Wars, displacements, coup d’États, election rigging and poverty still shape our destiny in the 21st century. But to your beloved leader, what matters is being the ruler. Their challengers, too, seek power not out of conviction, but due to a weird desire to actualise selfish wishes.  When Africa emerged from the colonial ashes, liberty restored hopes for a better tomorrow. But a leadership that prides in extra-judicial killings and media muzzling, over dependence on foreign ideas and unsustainable loans to boot, won’t give way.

Wrecking ball

Some incumbents like Nguema Mbasogo of Equatorial Guinea, Paul Biya of Cameroon, Denis Sassou Nguesso of Congo, Yoweri Museveni of Uganda are larger than life. They don’t inspire hope but doom. Only this week, Tanzania’s John Magufuli declared CCM party will be in power “forever, for eternity.” How unfortunate. Africa, where employment growth is now stagnant at the rate of 3 per cent, has the longest serving and oldest rules. Some have taken a wrecking ball to some of the finest African traditions. That’s not how great leaders carry themselves out.

For years, gangs have been fighting for the control of natural resources in the Central Africa Republic (CAR) in a long-drawn conflict that has killed and displaced millions. In Zimbabwe, elections are due and President Emmerson Mnangawa, one of ZANU-PF’s bigwigs who presided over rot under Robert Mugabe, is in the race camouflaged as representing a new order.
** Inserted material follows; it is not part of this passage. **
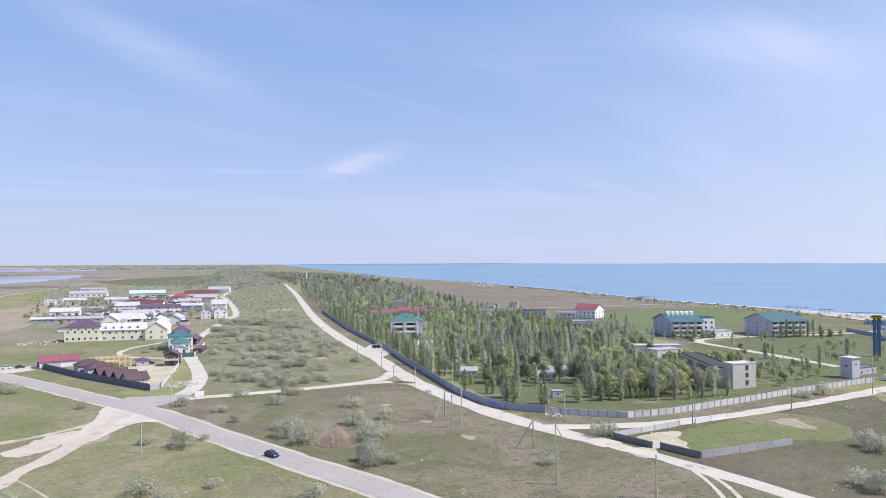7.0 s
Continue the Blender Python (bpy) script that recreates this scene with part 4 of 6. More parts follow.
# village
W2 = [("f", 1.2, 4, 1.2, 1.4)]
W22 = [("f", 1.2, 5, 1.4, 1.4), ("f", 4.2, 5, 1.4, 1.4)]
VILLAGE = [
    ("warehouse", "long mint-roofed warehouse at the village edge", (215, 1031), 46, 18, 5.5, "gable", 4.0, LILAC, ROOF_MINT, [("f", 1.5, 7, 2.6, 1.4)]),
    ("farm_hall", "long white farm hall with pale roof", (150, 1092), 48, 14, 5.0, "gable", 3.4, WHITE, ROOF_GREY, [("f", 1.5, 7, 2.6, 1.4)]),
    ("farm_barn", "long pale barn beyond the village", (200, 1334), 40, 12, 3.0, "gable", 1.5, WHITE, ROOF_GREY, ()),
    ("farm_house", "white two-storey house with flat pale roof", (99, 907), 19, 12, 5.8, "flat", 0.4, WHITE, ROOF_GREY, [("f", 1.2, 5, 1.3, 1.4), ("f", 4.0, 5, 1.3, 1.2)]),
    ("farm_annex", "low white annex with pale roof", (120, 937), 26, 12, 3.6, "gable", 2.4, WHITE, ROOF_GREY, W2),
    ("blue_shed", "low blue-walled shed with grey roof", (60, 646), 17, 8, 2.8, "gable", 1.2, AQUA, ROOF_GREY, W2),
    ("long_shed", "long low grey shed with faded lilac roof", (76, 640), 36, 9, 2.6, "gable", 1.6, LILAC, ROOF_LILAC, [("f", 1.0, 5, 1.8, 1.1)]),
    ("pale_barn", "long pale barn with slate roof", (82, 716), 24, 12, 4.0, "gable", 3.0, WHITE, ROOF_GREY, W2),
    ("stable", "long low stable with faded lilac roof", (108, 782), 30, 9, 2.4, "gable", 1.6, PALECON, ROOF_LILAC, ()),
    ("white_villa", "white two-storey villa with grey roof", (160, 898), 25, 12, 4.6, "gable", 2.6, WHITE, ROOF_GREY, W22[:1]),
    ("maroon_cottage", "small cottage with maroon roof", (149, 802), 12, 10, 3.2, "hip", 3.0, WHITE, ROOF_PLUM, W2),
    ("pale_cottage", "low pale cottage with faded lilac roof", (168, 796), 13, 9, 3.2, "gable", 2.2, LILAC, ROOF_LILAC, W2),
    ("round_barn", "white barn with rounded pale roof", (108, 600), 26, 15, 3.4, "gable", 4.2, WHITE, ROOF_GREY, W2),
    ("gable_barn", "white barn with broad gable front", (100, 580), 12, 18, 4.0, "gable", 4.0, CREAM, ROOF_GREY, [("f", 1.2, 2, 1.2, 1.4)]),
    ("storage_barn", "white storage barn with pale roof", (126, 640), 26, 14, 4.0, "gable", 3.0, WHITE, ROOF_GREY, W2),
    ("motel", "long two-storey motel with plum roof", (152, 698), 38, 11, 5.6, "gable", 2.4, WHITE, ROOF_PLUM, W22),
    ("aqua_motel", "two-storey motel with pale blue front", (190, 712), 26, 11, 5.6, "gable", 1.8, AQUA, ROOF_GREY, W22),
    ("white_inn", "white inn with pale gable roof", (142, 748), 22, 12, 5.4, "gable", 3.4, WHITE, ROOF_GREY, W22),
    ("maroon_hall", "long hall with maroon roof", (160, 800), 40, 12, 4.6, "gable", 2.6, WHITE, ROOF_MAROON, W22[:1]),
    ("maroon_inn", "long inn with maroon roof", (278, 993), 45, 14, 5.0, "gable", 3.2, CREAM, ROOF_MAROON, W22[:1]),
    ("white_hangar", "white hangar with rounded roof", (359, 1148), 34, 16, 4.0, "gable", 4.4, WHITE, ROOF_GREY, ()),
    ("red_cottage", "cottage with bright red hipped roof", (243, 924), 20, 13, 4.4, "hip", 4.0, PEACH, ROOF_RED, W2),
    ("white_lodge", "white lodge with faded lilac roof", (222, 818), 25, 12, 4.4, "gable", 2.2, WHITE, ROOF_LILAC, W22[:1]),
    ("pale_inn", "pale inn with faded lilac roof", (256, 876), 26, 12, 5.0, "gable", 2.4, LILAC, ROOF_LILAC, W22[:1]),
    ("white_gable_inn", "white gabled inn by the street", (120, 528), 13, 26, 5.2, "gable", 3.4, WHITE, ROOF_GREY, [("f", 1.2, 3, 1.2, 1.4)]),
    ("pale_gable_house", "pale gabled house by the street", (142, 560), 11, 22, 4.8, "gable", 3.0, WHITE, ROOF_GREY, [("f", 1.2, 2, 1.2, 1.4)]),
    ("twin_house", "tall narrow white house with steep gable", (181, 600), 8, 14, 6.4, "gable", 4.2, WHITE, ROOF_PLUM, [("f", 1.2, 2, 1.2, 1.5), ("f", 4.2, 2, 1.2, 1.5), ("f", 7.0, 1, 1.2, 1.4)]),
    ("steep_house", "tall white house with steep grey gable", (190.5, 595), 11, 14, 6.6, "gable", 4.4, WHITE, ROOF_GREY, [("f", 1.2, 2, 1.4, 1.5), ("f", 4.2, 2, 1.4, 1.5), ("f", 7.4, 1, 1.4, 1.4)]),
    ("corner_house", "white corner house with pale gable", (222, 700), 14, 14, 6.4, "gable", 4.0, WHITE, ROOF_GREY, [("f", 1.2, 3, 1.2, 1.5), ("f", 4.2, 3, 1.2, 1.5)]),
    ("red_long_house", "long low house with red roof", (300, 1060), 34, 10, 3.6, "gable", 2.6, WHITE, ROOF_MAROON, ()),
]
Y_RIDGE = {"gable_barn", "white_gable_inn", "pale_gable_house", "twin_house", "steep_house"}
for name, label, A, L, D, h, roof, rh, wall, roofm, wins in VILLAGE:
    turned = -22.0 + 7.0 * math.sin(A[0] * 1.7 + A[1])
    house(name, label, A, turned, L, D, h, roof, rh, wall, roofm, wins, group="village houses", ridge="y" if name in Y_RIDGE else "x", category="house")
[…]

President Salva Kiir has been delaying a peace deal that could end ethnic unrest in South Sudan. While they love vacations and treatment in Europe and US, not so many African leaders will pay the price that comes with social, political and economic change. Muzzling of gays rights is their sport yet thieves enjoy a safe haven in their hands.

I am talking about leaders who amend constitutions to favour them. In DRC, Joseph Kabila is sitting pretty, with a remote possibility of elections in December. It has happened and continues to happen. Then there’s the Africa Union whose headquarters was built and furnished by the Chinese. It has quickly become an elite club where wheels of impunity are oiled.

These failed leaders will be gone. They will only be remembered in ignominy. After they are gone, sanity will prevail. Burundi will equally survive strongman Pierre Nkurunziza who recently jailed two football officials for “roughing him” up at a march.